AIM OF THE EXERCISE.
Leave out the pictures and transcribe everything else exactly.

INFORMATION PROVIDED.
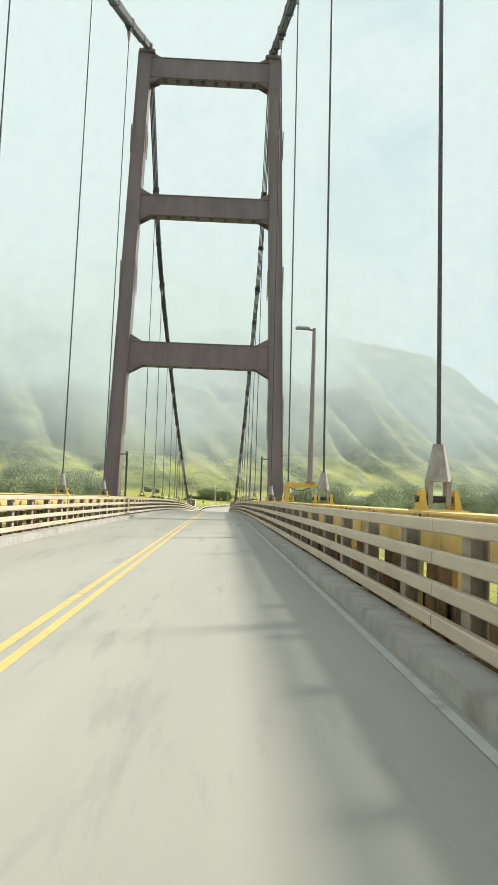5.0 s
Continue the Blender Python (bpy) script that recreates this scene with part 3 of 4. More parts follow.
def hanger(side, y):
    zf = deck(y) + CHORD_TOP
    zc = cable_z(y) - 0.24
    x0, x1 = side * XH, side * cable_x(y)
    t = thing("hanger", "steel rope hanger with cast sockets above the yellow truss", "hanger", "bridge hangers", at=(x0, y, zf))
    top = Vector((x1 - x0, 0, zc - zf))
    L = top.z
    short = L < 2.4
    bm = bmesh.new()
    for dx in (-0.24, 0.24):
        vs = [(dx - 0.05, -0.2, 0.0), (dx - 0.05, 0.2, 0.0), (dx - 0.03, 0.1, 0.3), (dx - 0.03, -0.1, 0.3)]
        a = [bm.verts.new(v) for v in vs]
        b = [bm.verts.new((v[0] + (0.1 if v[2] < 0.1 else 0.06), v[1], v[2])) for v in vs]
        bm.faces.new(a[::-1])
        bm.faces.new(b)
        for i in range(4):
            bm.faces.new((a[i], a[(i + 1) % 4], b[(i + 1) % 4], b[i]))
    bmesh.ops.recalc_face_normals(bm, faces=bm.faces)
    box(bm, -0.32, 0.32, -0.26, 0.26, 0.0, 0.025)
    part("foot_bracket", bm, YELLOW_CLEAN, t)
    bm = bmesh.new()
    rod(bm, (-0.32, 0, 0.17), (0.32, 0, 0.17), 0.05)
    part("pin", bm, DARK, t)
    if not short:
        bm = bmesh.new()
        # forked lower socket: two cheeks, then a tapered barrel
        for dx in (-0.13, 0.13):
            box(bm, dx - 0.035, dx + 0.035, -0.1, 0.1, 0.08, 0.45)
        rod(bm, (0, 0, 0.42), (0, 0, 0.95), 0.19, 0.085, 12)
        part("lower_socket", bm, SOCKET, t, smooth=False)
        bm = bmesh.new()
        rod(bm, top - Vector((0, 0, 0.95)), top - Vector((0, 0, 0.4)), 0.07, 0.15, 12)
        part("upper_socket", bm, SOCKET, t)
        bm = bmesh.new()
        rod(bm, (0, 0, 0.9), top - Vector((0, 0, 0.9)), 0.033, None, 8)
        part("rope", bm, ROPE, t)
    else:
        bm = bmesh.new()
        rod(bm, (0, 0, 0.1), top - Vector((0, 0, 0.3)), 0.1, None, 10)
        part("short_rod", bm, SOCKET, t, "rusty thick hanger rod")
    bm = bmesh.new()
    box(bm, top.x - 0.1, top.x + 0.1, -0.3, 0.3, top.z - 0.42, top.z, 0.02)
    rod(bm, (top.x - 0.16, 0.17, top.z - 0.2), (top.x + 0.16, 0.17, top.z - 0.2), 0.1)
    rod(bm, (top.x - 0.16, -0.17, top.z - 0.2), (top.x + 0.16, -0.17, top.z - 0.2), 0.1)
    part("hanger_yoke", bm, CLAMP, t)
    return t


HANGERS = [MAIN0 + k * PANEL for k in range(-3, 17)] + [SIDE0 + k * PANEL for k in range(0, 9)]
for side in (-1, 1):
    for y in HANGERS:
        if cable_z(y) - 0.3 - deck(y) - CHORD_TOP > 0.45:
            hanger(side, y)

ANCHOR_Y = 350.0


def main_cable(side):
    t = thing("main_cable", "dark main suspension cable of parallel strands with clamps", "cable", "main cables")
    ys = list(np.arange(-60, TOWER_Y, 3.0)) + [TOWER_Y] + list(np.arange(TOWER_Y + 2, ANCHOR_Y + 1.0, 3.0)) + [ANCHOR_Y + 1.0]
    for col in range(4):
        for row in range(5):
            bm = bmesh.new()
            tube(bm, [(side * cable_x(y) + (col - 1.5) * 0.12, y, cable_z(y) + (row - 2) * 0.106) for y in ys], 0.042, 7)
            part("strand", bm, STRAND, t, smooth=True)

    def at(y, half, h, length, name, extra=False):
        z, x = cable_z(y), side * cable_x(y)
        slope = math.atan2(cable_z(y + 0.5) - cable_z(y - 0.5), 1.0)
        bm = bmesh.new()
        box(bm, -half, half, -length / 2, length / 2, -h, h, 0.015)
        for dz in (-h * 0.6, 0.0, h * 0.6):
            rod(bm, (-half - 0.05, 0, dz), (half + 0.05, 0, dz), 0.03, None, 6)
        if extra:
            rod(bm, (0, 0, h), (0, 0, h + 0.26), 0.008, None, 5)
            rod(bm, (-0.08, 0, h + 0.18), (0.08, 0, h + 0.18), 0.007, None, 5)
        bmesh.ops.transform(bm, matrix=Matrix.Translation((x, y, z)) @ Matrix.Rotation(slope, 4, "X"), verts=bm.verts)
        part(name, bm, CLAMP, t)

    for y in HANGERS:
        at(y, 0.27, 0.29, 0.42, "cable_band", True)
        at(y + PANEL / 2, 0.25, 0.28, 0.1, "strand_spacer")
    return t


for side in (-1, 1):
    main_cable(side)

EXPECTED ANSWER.
5.0 s
Continue the Blender Python (bpy) script that recreates this scene with part 3 of 4. More parts follow.
def hanger(side, y):
    zf = deck(y) + CHORD_TOP
    zc = cable_z(y) - 0.24
    x0, x1 = side * XH, side * cable_x(y)
    t = thing("hanger", "steel rope hanger with cast sockets above the yellow truss", "hanger", "bridge hangers", at=(x0, y, zf))
    top = Vector((x1 - x0, 0, zc - zf))
    L = top.z
    short = L < 2.4
    bm = bmesh.new()
    for dx in (-0.24, 0.24):
        vs = [(dx - 0.05, -0.2, 0.0), (dx - 0.05, 0.2, 0.0), (dx - 0.03, 0.1, 0.3), (dx - 0.03, -0.1, 0.3)]
        a = [bm.verts.new(v) for v in vs]
        b = [bm.verts.new((v[0] + (0.1 if v[2] < 0.1 else 0.06), v[1], v[2])) for v in vs]
        bm.faces.new(a[::-1])
        bm.faces.new(b)
        for i in range(4):
            bm.faces.new((a[i], a[(i + 1) % 4], b[(i + 1) % 4], b[i]))
    bmesh.ops.recalc_face_normals(bm, faces=bm.faces)
    box(bm, -0.32, 0.32, -0.26, 0.26, 0.0, 0.025)
    part("foot_bracket", bm, YELLOW_CLEAN, t)
    bm = bmesh.new()
    rod(bm, (-0.32, 0, 0.17), (0.32, 0, 0.17), 0.05)
    part("pin", bm, DARK, t)
    if not short:
        bm = bmesh.new()
        # forked lower socket: two cheeks, then a tapered barrel
        for dx in (-0.13, 0.13):
            box(bm, dx - 0.035, dx + 0.035, -0.1, 0.1, 0.08, 0.45)
        rod(bm, (0, 0, 0.42), (0, 0, 0.95), 0.19, 0.085, 12)
        part("lower_socket", bm, SOCKET, t, smooth=False)
        bm = bmesh.new()
        rod(bm, top - Vector((0, 0, 0.95)), top - Vector((0, 0, 0.4)), 0.07, 0.15, 12)
        part("upper_socket", bm, SOCKET, t)
        bm = bmesh.new()
        rod(bm, (0, 0, 0.9), top - Vector((0, 0, 0.9)), 0.033, None, 8)
        part("rope", bm, ROPE, t)
    else:
        bm = bmesh.new()
        rod(bm, (0, 0, 0.1), top - Vector((0, 0, 0.3)), 0.1, None, 10)
        part("short_rod", bm, SOCKET, t, "rusty thick hanger rod")
    bm = bmesh.new()
    box(bm, top.x - 0.1, top.x + 0.1, -0.3, 0.3, top.z - 0.42, top.z, 0.02)
    rod(bm, (top.x - 0.16, 0.17, top.z - 0.2), (top.x + 0.16, 0.17, top.z - 0.2), 0.1)
    rod(bm, (top.x - 0.16, -0.17, top.z - 0.2), (top.x + 0.16, -0.17, top.z - 0.2), 0.1)
    part("hanger_yoke", bm, CLAMP, t)
    return t


HANGERS = [MAIN0 + k * PANEL for k in range(-3, 17)] + [SIDE0 + k * PANEL for k in range(0, 9)]
for side in (-1, 1):
    for y in HANGERS:
        if cable_z(y) - 0.3 - deck(y) - CHORD_TOP > 0.45:
            hanger(side, y)

ANCHOR_Y = 350.0


def main_cable(side):
    t = thing("main_cable", "dark main suspension cable of parallel strands with clamps", "cable", "main cables")
    ys = list(np.arange(-60, TOWER_Y, 3.0)) + [TOWER_Y] + list(np.arange(TOWER_Y + 2, ANCHOR_Y + 1.0, 3.0)) + [ANCHOR_Y + 1.0]
    for col in range(4):
        for row in range(5):
            bm = bmesh.new()
            tube(bm, [(side * cable_x(y) + (col - 1.5) * 0.12, y, cable_z(y) + (row - 2) * 0.106) for y in ys], 0.042, 7)
            part("strand", bm, STRAND, t, smooth=True)

    def at(y, half, h, length, name, extra=False):
        z, x = cable_z(y), side * cable_x(y)
        slope = math.atan2(cable_z(y + 0.5) - cable_z(y - 0.5), 1.0)
        bm = bmesh.new()
        box(bm, -half, half, -length / 2, length / 2, -h, h, 0.015)
        for dz in (-h * 0.6, 0.0, h * 0.6):
            rod(bm, (-half - 0.05, 0, dz), (half + 0.05, 0, dz), 0.03, None, 6)
        if extra:
            rod(bm, (0, 0, h), (0, 0, h + 0.26), 0.008, None, 5)
            rod(bm, (-0.08, 0, h + 0.18), (0.08, 0, h + 0.18), 0.007, None, 5)
        bmesh.ops.transform(bm, matrix=Matrix.Translation((x, y, z)) @ Matrix.Rotation(slope, 4, "X"), verts=bm.verts)
        part(name, bm, CLAMP, t)

    for y in HANGERS:
        at(y, 0.27, 0.29, 0.42, "cable_band", True)
        at(y + PANEL / 2, 0.25, 0.28, 0.1, "strand_spacer")
    return t


for side in (-1, 1):
    main_cable(side)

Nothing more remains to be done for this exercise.